_Data provided_
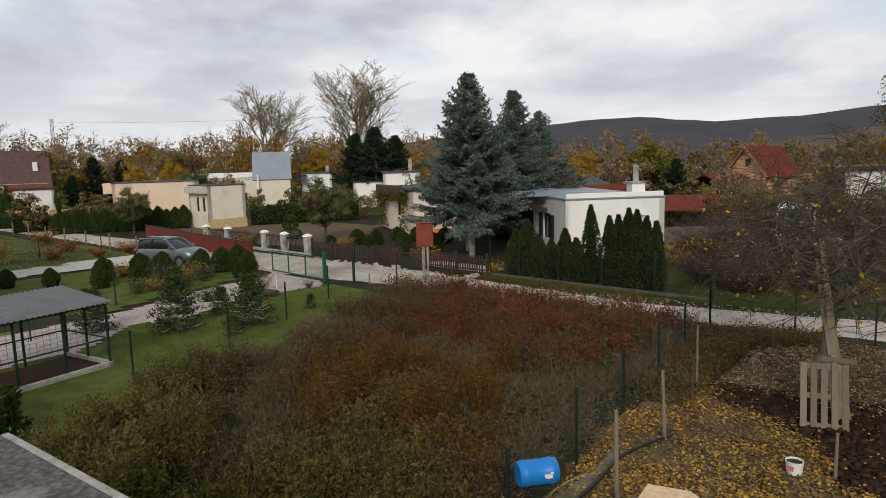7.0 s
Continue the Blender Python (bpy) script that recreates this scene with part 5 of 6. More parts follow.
for k, (px, h, r) in enumerate(((-17.9, 2.1, 0.45), (-17.3, 2.6, 0.55), (-16.7, 1.9, 0.45), (-16.0, 1.7, 0.42), (-15.3, 2.25, 0.42), (-14.75, 1.85, 0.42), (-14.05, 3.35, 0.4), (-13.2, 2.9, 0.38), (-12.8, 2.95, 0.38),
                                (-12.35, 3.25, 0.42), (-12.0, 3.2, 0.4), (-11.6, 2.95, 0.38), (-11.2, 2.75, 0.36))):
    thuja("thuja", px - 0.25, 23.75, 200 + k, h * 0.97, r, 3200, L_THUJA, "slender dark green thuja in a hedge" if k not in (3, 5) else "short pointed blue-green juniper in a hedge", "thuja hedge")
tp = thuja("clipped_bush", -31.4, 15.2, 230, 1.15, 0.42, 3800, L_BOX, "clipped oval evergreen bush beside the drive", "clipped bushes", round_top=1.6, blade=0.085)
for px, py, s in ((-30.6, 15.9, 1.05), (-29.9, 16.4, 1.15), (-30.0, 14.6, 0.85), (-32.2, 13.6, 1.0), (-31.6, 12.3, 1.1), (-32.6, 11.0, 1.0), (-31.0, 10.3, 0.8), (-33.4, 9.0, 0.75), (-34.8, 7.6, 0.75), (-33.8, 6.0, 0.7),
                  (-29.0, 12.8, 0.7), (-29.0, 16.4, 0.95), (-28.5, 15.6, 0.6), (-27.6, 2.9, 1.05), (-27.4, -0.6, 1.1), (-28.4, -2.0, 1.1), (-32.0, 5.0, 0.7)):
    again(tp, px, py, px * 70, s)
for px, py, s in ((-33.5, 26.9, 1.0), (-32.6, 27.8, 0.9), (-31.8, 26.5, 0.7), (-30.5, 28.2, 0.9), (-29.4, 27.4, 0.8), (-28.2, 28.6, 0.9), (-27.4, 25.4, 0.7), (-31.4, 30.4, 1.0), (-29, 30.5, 1.0), (-34.5, 25.5, 0.7), (-26.2, 26.9, 0.7), (-33, 30, 0.9)):
    again(tp, px, py, px * 30, s * 1.1, s * 0.85, label="rounded clipped evergreen in the garden")
for k in range(15):
    again(tp, *polar(74.2 - 0.64 * k, 64.5 - 0.1 * k), k * 40, 1.2, 1.5 + 0.12 * (k % 3), label="column-shaped dark thuja by a fence")
for px, py, s, q in ((-92, 15.5, 2.4, 3.4), (-93.5, 20.5, 1.8, 3.2), (-90, 21.5, 2.0, 2.0), (-88, 19.2, 1.8, 2.7), (-86.8, 19.6, 1.8, 2.7), (-95.5, 27.6, 1.4, 3.2), (-101, 15, 2.6, 3.6)):
    again(tp, px, py, px * 10, s, q, label="tall dark evergreen by the far houses")
tc = thing("tiered_topiary", -40.4, 26.4, 0, 0, "evergreen clipped into stacked tiers", "shrub")
for z, r, h in ((0.2, 0.75, 0.5), (0.85, 0.55, 0.4), (1.35, 0.42, 0.35)):
    rng = np.random.default_rng(int(z * 100))
    c = rand_dirs(rng, 1300)
    cc = c * np.array([[r, r, h * 0.62]]) + np.array([[0, 0, z + h * 0.4]])
    v, f = blades(cc, c + rng.normal(0, 0.5, c.shape), rand_dirs(rng, 1300), np.full(1300, 0.1), np.full(1300, 0.06))
    mesh_part("tier", v, f, L_BOX, tc)
part("stem", cyl(0.05, 1.6, (0, 0, 0), 8), BARK, tc)


def shrub(name, x, y, seed, h, r, n, green, label, leaf=0.07, group="", twig=None, n_tw=120, cat="shrub", droop=0.0):
    """A loose shrub: arching stems with leaves along them."""
    rng = np.random.default_rng(seed)
    t = thing(name, x, y, 0, 0, label, cat, group)
    seg, cs, ds = [], [], []
    for k in range(n_tw):
        a, lean = rng.uniform(0, 6.283), rng.uniform(0.05, 1.0) ** 0.7
        ln = h * rng.uniform(0.65, 1.1)
        p = np.array([math.cos(a), math.sin(a), 0]) * r * 0.25 * rng.random()
        d = np.array([math.cos(a) * lean * r / h, math.sin(a) * lean * r / h, 1.0])
        for s in range(4):
            q = p + d / np.linalg.norm(d) * ln / 4
            seg.append((*p, *q, 0.012 * (1 - s * 0.2), 0.012 * (0.8 - s * 0.2)))
            for _ in range(4):
                cs.append(p + (q - p) * rng.random())
                ds.append(d)
            p = q
            d = d + np.array([math.cos(a) * 0.22, math.sin(a) * 0.22, -0.12 - droop]) + rng.normal(0, 0.12, 3)
    v1, f1 = tubes(seg, 3)
    mesh_part("branching", v1, f1, twig or TWIG, t)
    cs, ds = np.array(cs), np.array(ds)
    if n:
        i = rng.integers(0, len(cs), n)
        c = cs[i] + rng.normal(0, 0.09 * max(1, h / 1.5), (n, 3))
        c[:, 2] = np.maximum(c[:, 2], 0.03)
        v, f = blades(c, ds[i] * 0.3 + rand_dirs(rng, n, -0.6, 0.8), rand_dirs(rng, n, 0, 1), rng.uniform(0.6, 1.4, n) * leaf, rng.uniform(0.35, 0.7, n) * leaf)
        mesh_part("leaves", v, f, green, t)
    return t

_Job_
Every line in the data above that contains "with" needs to be copied.

_Written solution_
Continue the Blender Python (bpy) script that recreates this scene with part 5 of 6. More parts follow.
    """A loose shrub: arching stems with leaves along them."""